Why is giving drivers control over what data is collected and how it’s used so important?
For many consumers, connected features raise questions: What data is being collected? Who has access? How is it used? It means that automakers have had to become increasingly transparent to maintain customer confidence. By applying the principle of data minimisation – only collecting essential information, anonymising where possible, and always offering opt-in/opt-out controls – OEMs can achieve that level of trust. Connectivity enables this at scale: through infotainment systems and mobile apps, drivers can instantly view, adjust, or revoke permissions.
This accessibility empowers customers and reassures them that privacy isn’t an afterthought. When consumers feel in control, they are more willing to adopt advanced connected services, from personalised infotainment to predictive maintenance. Without transparency, consumer uptake risks stalling.
What do you see the future holding for issues such as this?
The JLR incident has shown that cybersecurity will be a defining factor for the automotive industry’s future. As vehicles evolve into fully software-defined platforms, cyber-attacks will become more sophisticated, leveraging AI, automation, and zero-day vulnerabilities.

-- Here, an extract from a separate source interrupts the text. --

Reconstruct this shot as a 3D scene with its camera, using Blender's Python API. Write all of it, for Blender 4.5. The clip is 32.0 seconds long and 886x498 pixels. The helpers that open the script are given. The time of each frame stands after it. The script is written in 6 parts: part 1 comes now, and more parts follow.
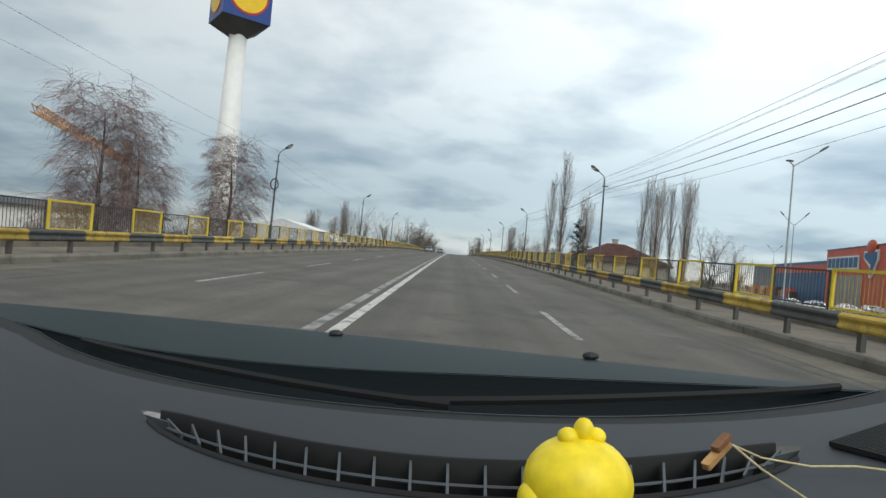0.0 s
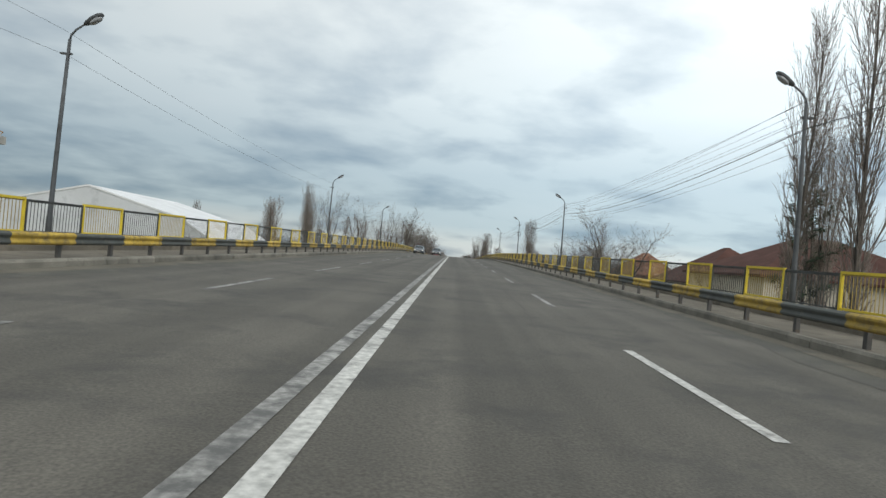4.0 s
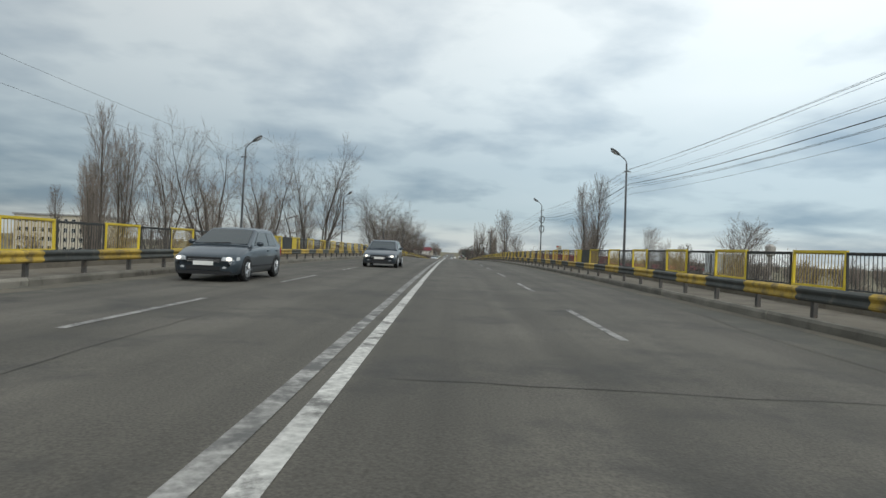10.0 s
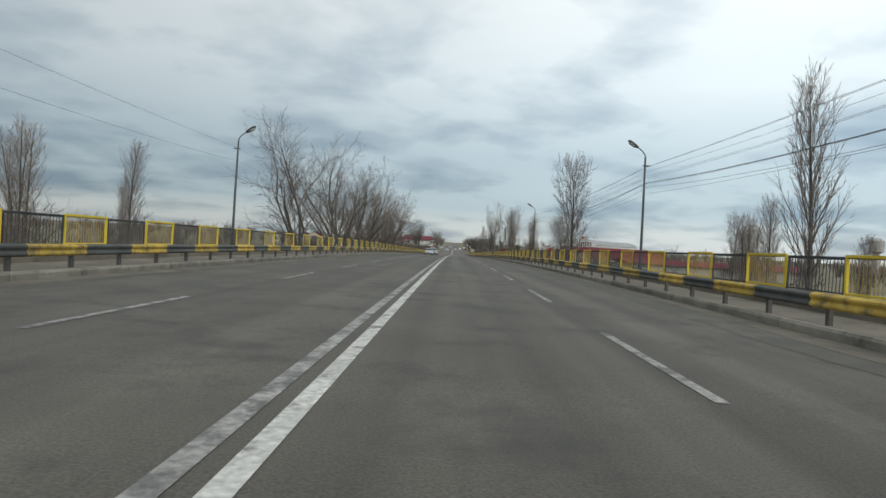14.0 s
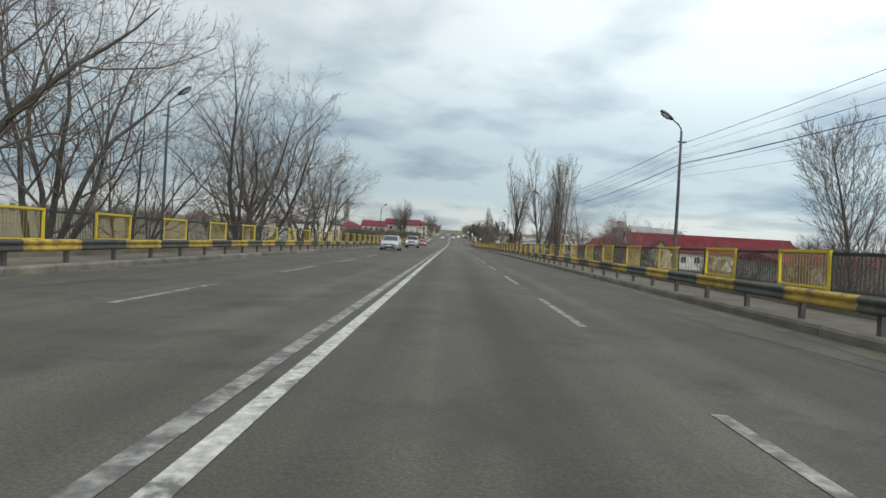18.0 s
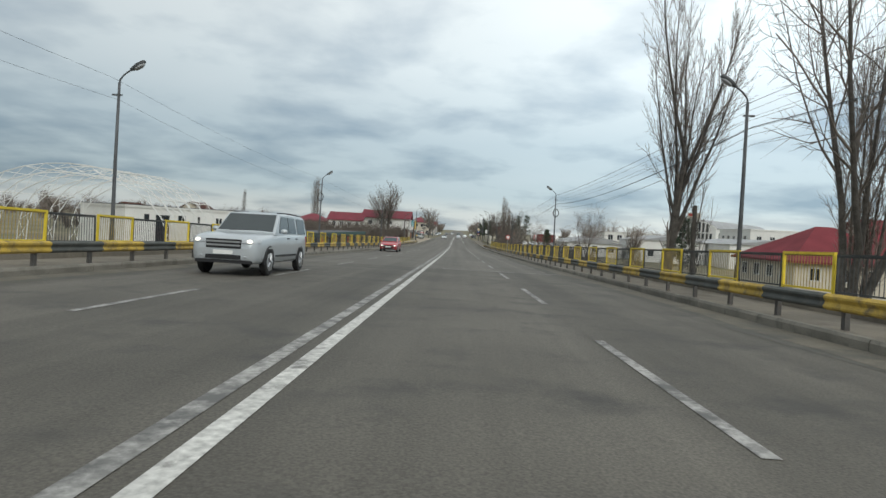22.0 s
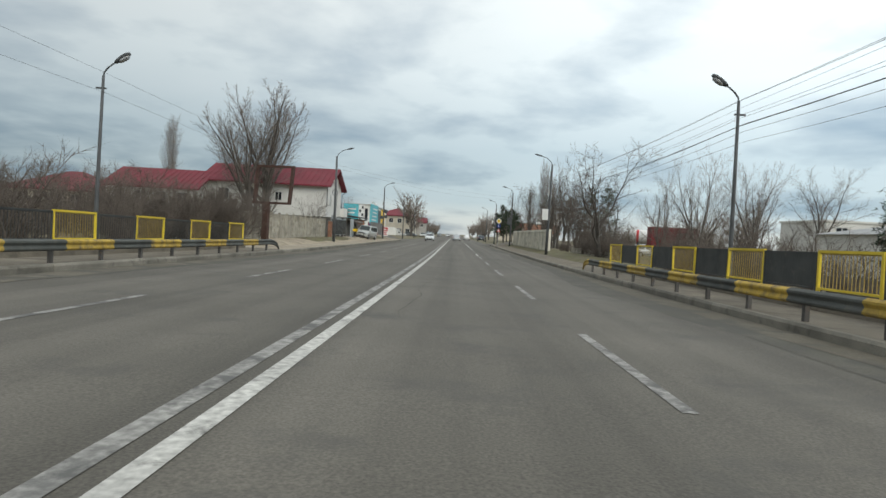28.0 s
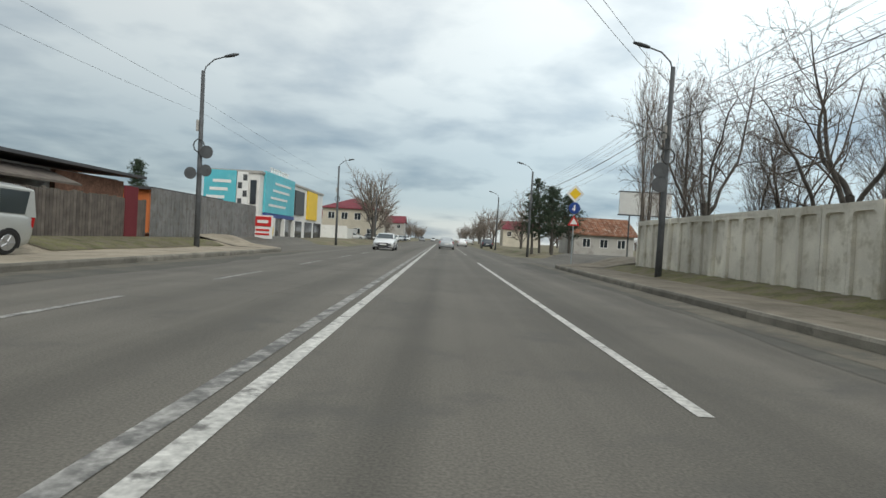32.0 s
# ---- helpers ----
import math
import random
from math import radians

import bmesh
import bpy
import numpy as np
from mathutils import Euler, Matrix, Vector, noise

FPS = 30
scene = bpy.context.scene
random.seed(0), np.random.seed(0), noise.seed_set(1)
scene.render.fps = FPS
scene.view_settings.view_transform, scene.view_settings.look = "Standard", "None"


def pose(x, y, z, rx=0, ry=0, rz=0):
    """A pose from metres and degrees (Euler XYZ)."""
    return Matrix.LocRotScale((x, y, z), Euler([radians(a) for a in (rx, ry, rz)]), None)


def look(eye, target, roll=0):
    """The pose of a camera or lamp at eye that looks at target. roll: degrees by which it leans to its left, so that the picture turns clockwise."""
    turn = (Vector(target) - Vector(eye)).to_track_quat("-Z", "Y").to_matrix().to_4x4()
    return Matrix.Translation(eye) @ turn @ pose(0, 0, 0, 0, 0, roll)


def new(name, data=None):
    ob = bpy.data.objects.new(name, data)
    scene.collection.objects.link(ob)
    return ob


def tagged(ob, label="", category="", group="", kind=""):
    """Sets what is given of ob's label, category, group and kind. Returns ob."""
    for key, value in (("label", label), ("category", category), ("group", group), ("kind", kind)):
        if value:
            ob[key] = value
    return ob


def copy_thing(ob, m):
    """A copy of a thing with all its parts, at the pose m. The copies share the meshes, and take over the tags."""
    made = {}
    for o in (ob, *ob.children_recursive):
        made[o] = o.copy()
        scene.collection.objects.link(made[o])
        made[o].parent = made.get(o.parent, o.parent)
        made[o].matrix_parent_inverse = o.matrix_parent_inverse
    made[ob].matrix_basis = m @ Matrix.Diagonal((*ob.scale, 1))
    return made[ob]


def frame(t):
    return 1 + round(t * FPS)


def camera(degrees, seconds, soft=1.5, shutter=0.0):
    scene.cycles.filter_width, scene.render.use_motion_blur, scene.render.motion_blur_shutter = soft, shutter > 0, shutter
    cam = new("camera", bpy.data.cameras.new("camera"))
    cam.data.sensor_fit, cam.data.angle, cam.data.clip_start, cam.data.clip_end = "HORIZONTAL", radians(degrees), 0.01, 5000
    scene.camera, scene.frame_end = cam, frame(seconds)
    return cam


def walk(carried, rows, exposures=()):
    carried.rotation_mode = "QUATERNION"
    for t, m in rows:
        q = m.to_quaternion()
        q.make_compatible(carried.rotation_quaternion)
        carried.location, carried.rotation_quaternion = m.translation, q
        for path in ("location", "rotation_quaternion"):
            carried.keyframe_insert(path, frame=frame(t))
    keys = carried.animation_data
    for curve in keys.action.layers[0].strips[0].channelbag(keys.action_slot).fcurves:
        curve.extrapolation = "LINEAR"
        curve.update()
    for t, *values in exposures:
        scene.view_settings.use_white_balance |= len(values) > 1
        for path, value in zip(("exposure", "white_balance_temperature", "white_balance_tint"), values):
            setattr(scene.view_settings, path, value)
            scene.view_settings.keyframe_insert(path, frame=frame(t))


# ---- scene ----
# ---------------- the drive: speed, road profile, camera ----------------
def lerp_table(table, v):
    """Linear reading of a table of (key, value) rows."""
    if v <= table[0][0]:
        return table[0][1]
    for (a, p), (b, q) in zip(table, table[1:]):
        if v <= b:
            return p + (q - p) * (v - a) / (b - a)
    return table[-1][1]


SPEED = [
    (0, 13.18), (1.5, 13.72), (3, 14.16), (5, 14.35), (7, 14.80), (9, 15.19), (11, 15.74), (13, 17.29), (15, 19.69), (17, 20.63), (19, 19.33), (21, 17.19), (22.5, 16.65), (24, 18.70), (25.5, 19.16), (27, 18.19), (28.5, 17.29), (30, 16.96), (32, 16.51),
]
GRADE = [
    (19, 0.0227), (77, 0.0161), (135, 0.0126), (194, -0.0034), (295, -0.0211), (394, -0.0244), (447, -0.0193), (481, -0.0126), (524, 0),
]
EYE = 1.20


def travelled(t):
    steps = 400
    return sum(lerp_table(SPEED, t * (i + 0.5) / steps) for i in range(steps)) * t / steps


PROFILE = {760: 0.0}
for yy in range(759, -201, -1):
    PROFILE[yy] = PROFILE[yy + 1] - lerp_table(GRADE, yy + 0.5)


def road_z(y):
    """Height of the carriageway over the plain at y along the road."""
    if y >= 760:
        return 0.0
    if y < -170:
        return 0.0
    a = math.floor(y)
    z = PROFILE[a] + (PROFILE[a + 1] - PROFILE[a]) * (y - a)
    return max(z, 0.0)


def road_slope(y):
    return math.degrees(math.atan((road_z(y + 1) - road_z(y - 1)) / 2))


SIDE = [
    (0, 1.566), (1.5, 1.344), (3, 1.06), (6, 0.858), (9, 1.038), (13, 1.165), (16.5, 1.219), (18, 1.411), (20, 1.543), (23, 1.505), (25.5, 1.629),
    (28, 1.635), (29, 1.759), (32, 1.493),
]
YAW = [
    (0, 1.02), (0.5, 1.03), (1, 1.03), (1.5, 1.18), (2, 1.31), (2.5, 1.25), (3, 1.29), (3.5, 1.22), (5.5, 0.56), (6, 0.43), (6.5, 0.32), (7, 0.36),
    (7.5, 0.42), (8, 0.9), (8.5, 0.98), (9, 0.75), (9.5, 0.68), (10, 0.73), (10.5, 0.77), (11, 0.8), (11.5, 0.8), (12, 0.78), (12.5, 0.85),
    (13, 0.94), (13.5, 0.99), (14, 1.13), (14.5, 1.07), (16.5, 0.92), (17, 0.92), (17.5, 0.92), (18, 0.92), (18.5, 0.85), (19, 0.86), (19.5, 1.05),
    (20, 1.21), (20.5, 1.39), (21, 1.47), (21.5, 1.5), (22, 1.39), (22.5, 1.21), (23, 1.09), (23.5, 1.04), (24, 1.04), (24.5, 0.96), (25, 1.06),
    (25.5, 1.12), (27.5, 1.26), (28, 1.17), (28.5, 1.15), (29, 1.14), (29.5, 1.12), (30, 0.95), (30.5, 0.89), (31, 0.81), (31.5, 0.33), (32, -0.04),
]
NOD = [
    (0, -0.38), (0.5, -0.46), (1, -0.71), (1.5, -0.39), (2, -0.51), (2.5, -0.55), (3, -0.46), (3.5, -0.33), (5.5, -0.06), (6, -0.37), (6.5, -0.11),
    (7, -0.27), (7.5, -0.09), (8, -0.21), (8.5, -0.2), (9, -0.11), (9.5, -0.49), (10, -0.43), (10.5, -0.66), (11, -0.29), (11.5, -0.71), (12, -0.36),
    (12.5, -0.43), (13, -0.47), (13.5, -0.66), (14, -0.48), (14.5, -0.7), (16.5, -0.84), (17, -0.7), (17.5, -1.24), (18, -0.83), (18.5, -0.85),
    (19, -1.04), (19.5, -1.15), (20, -0.95), (20.5, -0.83), (21, -0.91), (21.5, -0.69), (22, -0.62), (22.5, -0.6), (23, -0.77), (23.5, -0.72),
    (24, -0.98), (24.5, -0.65), (25, -0.7), (25.5, -0.89), (27.5, -0.75), (28, -0.67), (28.5, -0.57), (29, -0.67), (29.5, -0.78), (30, -0.79),
    (30.5, -1.09), (31, -1.21), (31.5, -0.95), (32, -0.95),
]
LEAN = [
    (0, 5.3), (7.55, 5.3), (7.8, 0.4), (8.3, 0.6), (9.1, 0.7), (9.4, 2.5), (11.1, 2.5), (11.5, 2.8), (11.9, 3.25), (32, 3.25),
]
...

OEMs will need to move from reactive to predictive security, using AI-driven analytics and digital twins to anticipate threats before they materialise. Global regulations will tighten, requiring greater transparency in data use, supplier security, and patching timelines.
The Software Bill of Materials (SBOM) will likely become standard practice, ensuring visibility into every component in the supply chain.
Consumers, meanwhile, will increasingly expect transparency and control over their data, viewing privacy as integral to safety.